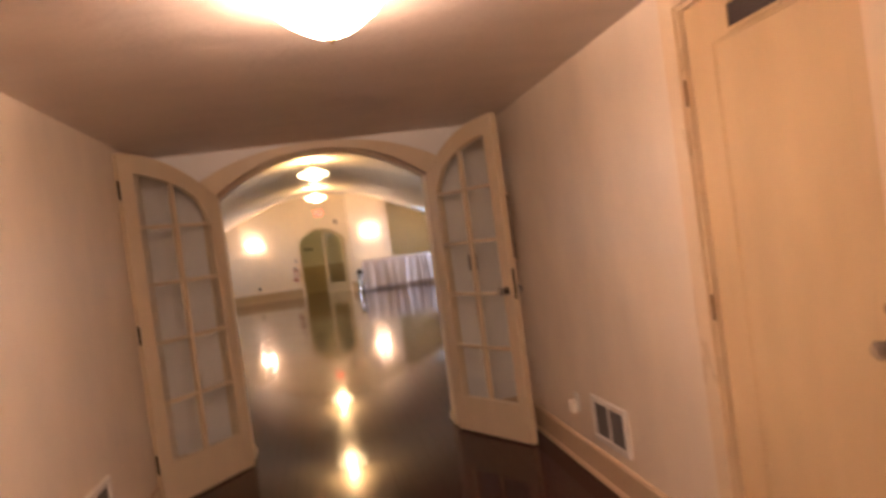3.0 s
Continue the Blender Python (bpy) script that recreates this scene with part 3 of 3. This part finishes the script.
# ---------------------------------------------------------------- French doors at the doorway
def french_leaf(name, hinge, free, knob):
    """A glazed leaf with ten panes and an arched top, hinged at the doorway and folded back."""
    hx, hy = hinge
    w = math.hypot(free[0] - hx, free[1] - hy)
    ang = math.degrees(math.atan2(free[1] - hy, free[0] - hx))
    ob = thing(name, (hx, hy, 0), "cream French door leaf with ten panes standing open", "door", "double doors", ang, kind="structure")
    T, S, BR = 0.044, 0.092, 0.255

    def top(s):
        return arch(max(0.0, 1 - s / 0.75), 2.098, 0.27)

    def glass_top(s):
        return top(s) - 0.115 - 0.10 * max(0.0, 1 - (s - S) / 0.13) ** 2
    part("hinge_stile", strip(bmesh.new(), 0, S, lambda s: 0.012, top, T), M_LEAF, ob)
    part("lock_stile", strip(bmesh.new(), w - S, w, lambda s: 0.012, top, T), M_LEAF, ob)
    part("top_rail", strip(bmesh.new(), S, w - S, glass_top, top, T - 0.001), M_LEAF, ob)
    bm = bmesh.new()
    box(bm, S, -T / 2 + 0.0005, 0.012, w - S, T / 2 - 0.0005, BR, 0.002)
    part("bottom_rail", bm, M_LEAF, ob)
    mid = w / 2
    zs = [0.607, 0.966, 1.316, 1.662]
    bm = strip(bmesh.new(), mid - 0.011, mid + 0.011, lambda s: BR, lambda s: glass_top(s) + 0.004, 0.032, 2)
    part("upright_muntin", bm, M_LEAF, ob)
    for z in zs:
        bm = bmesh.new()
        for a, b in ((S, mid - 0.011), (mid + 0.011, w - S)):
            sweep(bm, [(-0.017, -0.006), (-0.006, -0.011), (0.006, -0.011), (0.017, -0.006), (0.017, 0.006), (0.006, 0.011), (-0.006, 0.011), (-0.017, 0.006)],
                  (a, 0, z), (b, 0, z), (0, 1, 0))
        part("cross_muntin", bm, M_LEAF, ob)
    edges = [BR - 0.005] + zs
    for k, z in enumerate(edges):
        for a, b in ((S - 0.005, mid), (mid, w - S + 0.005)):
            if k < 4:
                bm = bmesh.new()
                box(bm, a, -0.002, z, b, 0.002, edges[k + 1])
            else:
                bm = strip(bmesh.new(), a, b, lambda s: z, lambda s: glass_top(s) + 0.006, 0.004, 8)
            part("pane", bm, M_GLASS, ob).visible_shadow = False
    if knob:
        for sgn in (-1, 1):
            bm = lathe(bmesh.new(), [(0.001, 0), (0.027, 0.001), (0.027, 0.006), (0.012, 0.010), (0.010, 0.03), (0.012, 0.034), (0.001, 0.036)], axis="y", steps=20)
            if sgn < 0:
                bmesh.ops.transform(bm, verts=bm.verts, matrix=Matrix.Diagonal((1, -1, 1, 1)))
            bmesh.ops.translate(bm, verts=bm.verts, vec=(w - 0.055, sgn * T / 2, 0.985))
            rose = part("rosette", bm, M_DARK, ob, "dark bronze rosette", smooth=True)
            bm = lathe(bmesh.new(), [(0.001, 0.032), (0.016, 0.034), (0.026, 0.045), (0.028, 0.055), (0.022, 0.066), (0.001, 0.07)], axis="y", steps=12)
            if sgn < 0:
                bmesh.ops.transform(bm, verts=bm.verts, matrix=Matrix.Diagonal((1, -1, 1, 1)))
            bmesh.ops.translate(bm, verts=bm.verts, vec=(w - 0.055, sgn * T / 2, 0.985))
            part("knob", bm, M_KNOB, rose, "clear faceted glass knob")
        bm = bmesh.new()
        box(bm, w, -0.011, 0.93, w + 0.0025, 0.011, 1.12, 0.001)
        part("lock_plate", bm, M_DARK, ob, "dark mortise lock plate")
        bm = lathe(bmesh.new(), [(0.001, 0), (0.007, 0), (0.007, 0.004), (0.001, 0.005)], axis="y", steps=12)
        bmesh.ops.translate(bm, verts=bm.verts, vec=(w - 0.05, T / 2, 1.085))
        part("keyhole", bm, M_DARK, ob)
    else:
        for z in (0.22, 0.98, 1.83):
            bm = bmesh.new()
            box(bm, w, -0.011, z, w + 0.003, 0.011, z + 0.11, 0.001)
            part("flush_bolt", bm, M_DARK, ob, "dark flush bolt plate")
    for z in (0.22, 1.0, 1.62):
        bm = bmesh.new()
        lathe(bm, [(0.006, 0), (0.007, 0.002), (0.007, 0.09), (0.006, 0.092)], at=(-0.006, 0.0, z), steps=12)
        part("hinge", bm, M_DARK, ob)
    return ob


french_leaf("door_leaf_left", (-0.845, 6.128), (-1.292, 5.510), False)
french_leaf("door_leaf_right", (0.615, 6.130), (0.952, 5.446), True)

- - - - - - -

What to work on: Exact duplication is required for the lines above, from the line that contains "Continue the Blender" to the line that contains "return arch(max(0.0, 1", inclusive; omit all others.

Answer below:
Continue the Blender Python (bpy) script that recreates this scene with part 3 of 3. This part finishes the script.
# ---------------------------------------------------------------- French doors at the doorway
def french_leaf(name, hinge, free, knob):
    """A glazed leaf with ten panes and an arched top, hinged at the doorway and folded back."""
    hx, hy = hinge
    w = math.hypot(free[0] - hx, free[1] - hy)
    ang = math.degrees(math.atan2(free[1] - hy, free[0] - hx))
    ob = thing(name, (hx, hy, 0), "cream French door leaf with ten panes standing open", "door", "double doors", ang, kind="structure")
    T, S, BR = 0.044, 0.092, 0.255

    def top(s):
        return arch(max(0.0, 1 - s / 0.75), 2.098, 0.27)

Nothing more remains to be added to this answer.